REQUIREMENTS ::
Leave out the pictures and restate the rest of the data exactly.

SUPPLIED DATA ::
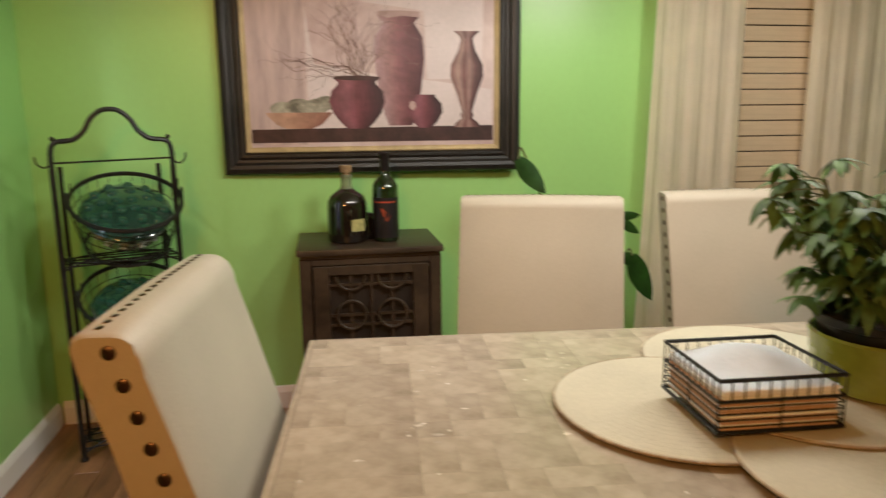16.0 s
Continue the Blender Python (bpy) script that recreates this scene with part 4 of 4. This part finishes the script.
def wire_basket(z, name_label):
    """A round wire basket that hangs tilted to the room between the posts."""
    bk = group("wire_basket", pose(2.560, 0.624, 0, 0, 0, -70) @ pose(0.026, -0.015, z, 28, 0, 0), name_label, "basket", "baskets on the stand")
    R, r, depth = 0.180, 0.138, 0.180

    def circle(rad, zz, n=44):
        return [(rad * math.cos(t), rad * math.sin(t), zz) for t in (2 * math.pi * k / n for k in range(n))]

    part("rim", tube(circle(R, 0.0), 0.0078, 8, True), BLACK_IRON, bk, smooth=True)
    part("base_ring", tube(circle(r, -depth), 0.0062, 8, True), BLACK_IRON, bk, smooth=True)
    for k, q in enumerate((0.28, 0.52, 0.76)):
        part("wire_hoop", tube(circle(R + (r - R) * q ** 1.5, -depth * q), 0.0017, 5, True), BLACK_IRON, bk)
    for k in range(28):
        t = 2 * math.pi * k / 28
        part("upright_wire", tube([((R + (r - R) * q ** 1.5) * math.cos(t), (R + (r - R) * q ** 1.5) * math.sin(t), -depth * q) for q in (0, 0.3, 0.65, 1)], 0.0014, 4), BLACK_IRON, bk)
    for k in range(7):
        x = r * (2 * (k + 0.5) / 7 - 1)
        y = math.sqrt(r * r - x * x)
        part("base_wire", tube([(x, -y, -depth), (x, y, -depth)], 0.0016, 4), BLACK_IRON, bk)
    for s in (-1, 1):
        part("ear_loop", tube([(s * (R + 0.002), 0.020 * math.cos(t), 0.012 + 0.030 * math.sin(t)) for t in (2 * math.pi * k / 18 for k in range(18))], 0.0030, 6, True), BLACK_IRON, bk, smooth=True)
        part("hanger_hook", tube(curve([(s * (R - 0.01), 0.01, 0.075), (s * (R - 0.01), 0.01, 0.035), (s * (R - 0.004), -0.006, 0.026), (s * R, -0.012, 0.042)], 5), 0.0026, 6), BLACK_IRON, bk, smooth=True)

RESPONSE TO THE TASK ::
16.0 s
Continue the Blender Python (bpy) script that recreates this scene with part 4 of 4. This part finishes the script.
def wire_basket(z, name_label):
    """A round wire basket that hangs tilted to the room between the posts."""
    bk = group("wire_basket", pose(2.560, 0.624, 0, 0, 0, -70) @ pose(0.026, -0.015, z, 28, 0, 0), name_label, "basket", "baskets on the stand")
    R, r, depth = 0.180, 0.138, 0.180

    def circle(rad, zz, n=44):
        return [(rad * math.cos(t), rad * math.sin(t), zz) for t in (2 * math.pi * k / n for k in range(n))]

    part("rim", tube(circle(R, 0.0), 0.0078, 8, True), BLACK_IRON, bk, smooth=True)
    part("base_ring", tube(circle(r, -depth), 0.0062, 8, True), BLACK_IRON, bk, smooth=True)
    for k, q in enumerate((0.28, 0.52, 0.76)):
        part("wire_hoop", tube(circle(R + (r - R) * q ** 1.5, -depth * q), 0.0017, 5, True), BLACK_IRON, bk)
    for k in range(28):
        t = 2 * math.pi * k / 28
        part("upright_wire", tube([((R + (r - R) * q ** 1.5) * math.cos(t), (R + (r - R) * q ** 1.5) * math.sin(t), -depth * q) for q in (0, 0.3, 0.65, 1)], 0.0014, 4), BLACK_IRON, bk)
    for k in range(7):
        x = r * (2 * (k + 0.5) / 7 - 1)
        y = math.sqrt(r * r - x * x)
        part("base_wire", tube([(x, -y, -depth), (x, y, -depth)], 0.0016, 4), BLACK_IRON, bk)
    for s in (-1, 1):
        part("ear_loop", tube([(s * (R + 0.002), 0.020 * math.cos(t), 0.012 + 0.030 * math.sin(t)) for t in (2 * math.pi * k / 18 for k in range(18))], 0.0030, 6, True), BLACK_IRON, bk, smooth=True)
        part("hanger_hook", tube(curve([(s * (R - 0.01), 0.01, 0.075), (s * (R - 0.01), 0.01, 0.035), (s * (R - 0.004), -0.006, 0.026), (s * R, -0.012, 0.042)], 5), 0.0026, 6), BLACK_IRON, bk, smooth=True)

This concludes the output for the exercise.